Before refinancing, Kantrowitz advises checking your credit reports (which is completely free in 2022) and troubleshooting. If you find items that do not apply to you or if you have incorrect information, you can challenge them — Your creditor will have 30 days to confirm the accuracy of your report or remove errors, so it’s best to check your credit report at least 30 days before refinancing.

2. Assess your debt-to-income ratio (DTI)

Lenders will likely look at your income, your co-signer’s income (if you have one), and your debt-to-income ratio (DTI), which is your total monthly debt payments divided by your total gross monthly income.

Your income level shows lenders that you are making enough money to repay your loans and meet your payments. Kantrowitz suggests looking at refinancing minimum income thresholds, which typically hover around $30,000.

Your DTI ratio represents the debt you hold compared to the amount of money you earn. A high DTI, which shows you have a lot of debt, could be a red flag for lenders. For example, if you have a monthly debt of $1,000 and earn $4,000 per month, your DTI would be 25% ($1,000 divided by $4,000). However, if you have monthly debt of $2,500 and earn $4,000 per month, your DTI will be much higher – 62.5% – which could affect your ability to get a new loan.

To refinance your student loans, you generally want to have a DTI of 50% or less.

3. Compare student lenders

It’s important to shop around with different lenders to make sure you get the best rates and terms. The interest of refinancing is to pay less, either in lower interest from a reduced rate, or in more affordable monthly payments over a longer term.

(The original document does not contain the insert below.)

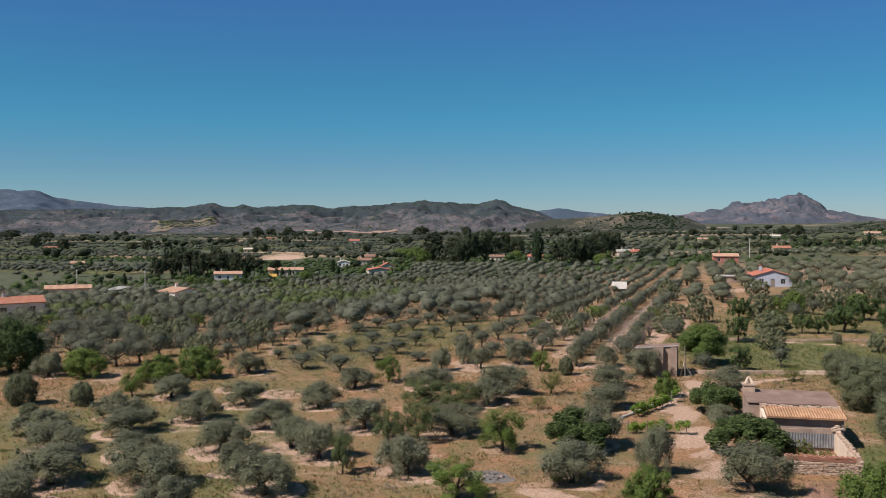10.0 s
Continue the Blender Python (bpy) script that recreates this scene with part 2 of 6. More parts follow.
# ---- building blocks ----
class Mesh:
    """Collects faces with a material slot each; makes one mesh."""

    def __init__(self):
        self.v, self.f, self.s = [], [], []

    def add(self, verts, faces, slot=0, m=None):
        b = len(self.v)
        self.v += [tuple(m @ Vector(v)) if m else tuple(v) for v in verts]
        self.f += [tuple(b + i for i in f) for f in faces]
        self.s += [slot] * len(faces)
        return self

    def box(self, x0, y0, z0, x1, y1, z1, slot=0, m=None):
        v = [(x, y, z) for z in (z0, z1) for y in (y0, y1) for x in (x0, x1)]
        return self.add(v, [(0, 2, 3, 1), (4, 5, 7, 6), (0, 1, 5, 4), (2, 6, 7, 3), (0, 4, 6, 2), (1, 3, 7, 5)], slot, m)

    def prism(self, outline, y0, y1, slot=0, m=None):
        """An outline in x and z, drawn out along y."""
        k = len(outline)
        v = [(x, y0, z) for x, z in outline] + [(x, y1, z) for x, z in outline]
        f = [tuple(range(k)), tuple(range(2 * k - 1, k - 1, -1))] + [(i, i + k, (i + 1) % k + k, (i + 1) % k) for i in range(k)]
        return self.add(v, f, slot, m)

    def slab(self, corners, thick, slot=0, m=None):
        """A plate whose top has these corners."""
        k = len(corners)
        v = list(corners) + [(x, y, z - thick) for x, y, z in corners]
        f = [tuple(range(k)), tuple(range(2 * k - 1, k - 1, -1))] + [(i, i + k, (i + 1) % k + k, (i + 1) % k) for i in range(k)]
        return self.add(v, f, slot, m)

    def tube(self, points, radii, sides=8, slot=0, m=None):
        pts = [Vector(q) for q in points]
        v, f = [], []
        for i, q in enumerate(pts):
            way = (pts[min(i + 1, len(pts) - 1)] - pts[max(i - 1, 0)]).normalized()
            a = way.orthogonal().normalized()
            b = way.cross(a)
            v += [tuple(q + (a * math.cos(w) + b * math.sin(w)) * radii[i]) for w in (math.tau * s / sides for s in range(sides))]
        for i in range(len(pts) - 1):
            f += [(i * sides + s, i * sides + (s + 1) % sides, (i + 1) * sides + (s + 1) % sides, (i + 1) * sides + s) for s in range(sides)]
        f += [tuple(range(sides - 1, -1, -1)), tuple((len(pts) - 1) * sides + s for s in range(sides))]
        return self.add(v, f, slot, m)

    def data(self, name, *materials, smooth=False):
        me = bpy.data.meshes.new(name)
        me.from_pydata(self.v, [], self.f)
        for mt in materials:
            me.materials.append(mt)
        if len(materials) > 1:
            me.polygons.foreach_set("material_index", self.s)
        bm = bmesh.new()
        bm.from_mesh(me)
        bmesh.ops.recalc_face_normals(bm, faces=bm.faces)
        bm.to_mesh(me)
        bm.free()
        if smooth:
            me.polygons.foreach_set("use_smooth", [True] * len(me.polygons))
        return me


def part(name, mesh, material, parent, label="", m=None, smooth=False):
    """One mesh object under a thing or a part."""
    ob = new(name, mesh.data(name, material, smooth=smooth) if isinstance(mesh, Mesh) else mesh)
    ob.parent = parent
    if m:
        ob.matrix_basis = m
    return tagged(ob, label)


def thing(name, m, label, category, group="", kind=""):
    ob = new(name)
    ob.empty_display_size = 0.3
    ob.matrix_basis = m
    return tagged(ob, label, category, group, kind)


def fast_mesh(name, verts, quads, material, smooth=False):
    """A mesh of quads, or of triangles, from arrays."""
    me = bpy.data.meshes.new(name)
    verts, quads = np.asarray(verts, np.float32), np.asarray(quads, np.int32)
    me.vertices.add(len(verts))
    me.vertices.foreach_set("co", verts.ravel())
    me.loops.add(quads.size)
    me.loops.foreach_set("vertex_index", quads.ravel())
    me.polygons.add(len(quads))
    me.polygons.foreach_set("loop_start", np.arange(len(quads), dtype=np.int32) * quads.shape[1])
    me.polygons.foreach_set("use_smooth", [smooth] * len(quads))
    me.update(calc_edges=True)
    me.materials.append(material)
    return me


# ---- ground ----
def step(v, a, b):
    t = np.clip((v - a) / (b - a), 0, 1)
    return t * t * (3 - 2 * t)


RISE = [(-60, 30), (-27, 39), (-24.1, 39), (-21.6, 33), (-18.4, 27), (-15, 24), (-11.5, 20), (-6, 17.5), (-2, 12), (2, 0), (60, 0)]


VALLEY = [(-60, 0), (3, 0), (8, 1.0), (14, 4.0), (22, 7.5), (30, 10.0), (60, 10.0)]


def rise(az, r):
    """The height of the wide land: a long slope up to the east, a shallow valley to the west."""
    top = np.interp(az, [a for a, _ in RISE], [h for _, h in RISE])
    dip = np.interp(az, [a for a, _ in VALLEY], [h for _, h in VALLEY])
    return top * step(r, 280, 1500) - dip * step(r, 95, 350)


def height(x, y):
    return float(rise(np.degrees(np.arctan2(-x, y)), np.hypot(x, y)))


def noise2(x, y, scale, seed=0):
    """Smooth value noise on arrays, 0 to 1."""
    x, y = x * scale + 37.1 * seed, y * scale - 11.7 * seed
    xi, yi = np.floor(x), np.floor(y)
    u, v = x - xi, y - yi
    u, v = u * u * (3 - 2 * u), v * v * (3 - 2 * v)
    def h(a, b):
        s = np.sin(a * 127.1 + b * 311.7 + seed * 74.7) * 43758.5453
        return s - np.floor(s)
    return (h(xi, yi) * (1 - u) + h(xi + 1, yi) * u) * (1 - v) + (h(xi, yi + 1) * (1 - u) + h(xi + 1, yi + 1) * u) * v


def fractal(x, y, scale, octaves=4, seed=0):
    return sum(noise2(x, y, scale * 2 ** o, seed + o) * 0.5 ** (o + 1) for o in range(octaves)) / (1 - 0.5 ** octaves)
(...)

Kantrowitz points out that borrowers need to consider monthly loan payments, total repayment terms and interest rates. “Remember that longer repayment terms mean lower monthly payments, but more interest over the life of a loan. Try to avoid repayment terms longer than 10 years and be sure to choose a plan that offers the highest monthly payment you can afford.”

4. Check if you are prequalified for a new loan

When researching lenders, many may offer the option to prequalify, allowing you to see what your potential interest rates and monthly payments would look like. Depending on the change from the terms of your current loan, you can decide if refinancing is right for you. Prequalification requires a soft credit draw, so it won’t affect your credit score. Keep in mind that prequalification does not guarantee loan approval or specific rates.

5. Consider a co-signer for your student loan

Student loan refinance lenders often allow you to add a cosigner to your loan — or release one. If you don’t have a long-standing credit history, you may need someone with good or excellent credit to co-sign your loan. When you add a co-signer, they take responsibility for the loan with you. This means your co-signer will have to make payments if you can’t, and your repayment history will impact their credit score as well as yours.

Conversely, if you want to release a current co-signer, you can refinance a private student loan in your name alone. To do this, make sure you meet the criteria for credit and consecutive on-time payments.

Next steps to refinance

Once you’ve committed to refinance your student loans, there are steps you can take to get the interest rate and payment plan you want.

First, start shopping around with other student lenders. Compare rates and terms and get prequalified to browse your options and decide which loan term and lender best suits your budget. Once you have chosen a lender, you submit a formal application and wait for their approval, which usually takes two to three weeks. Once your new lender approves your application, they will repay your old loan directly and you will begin making regular payments to your new lender.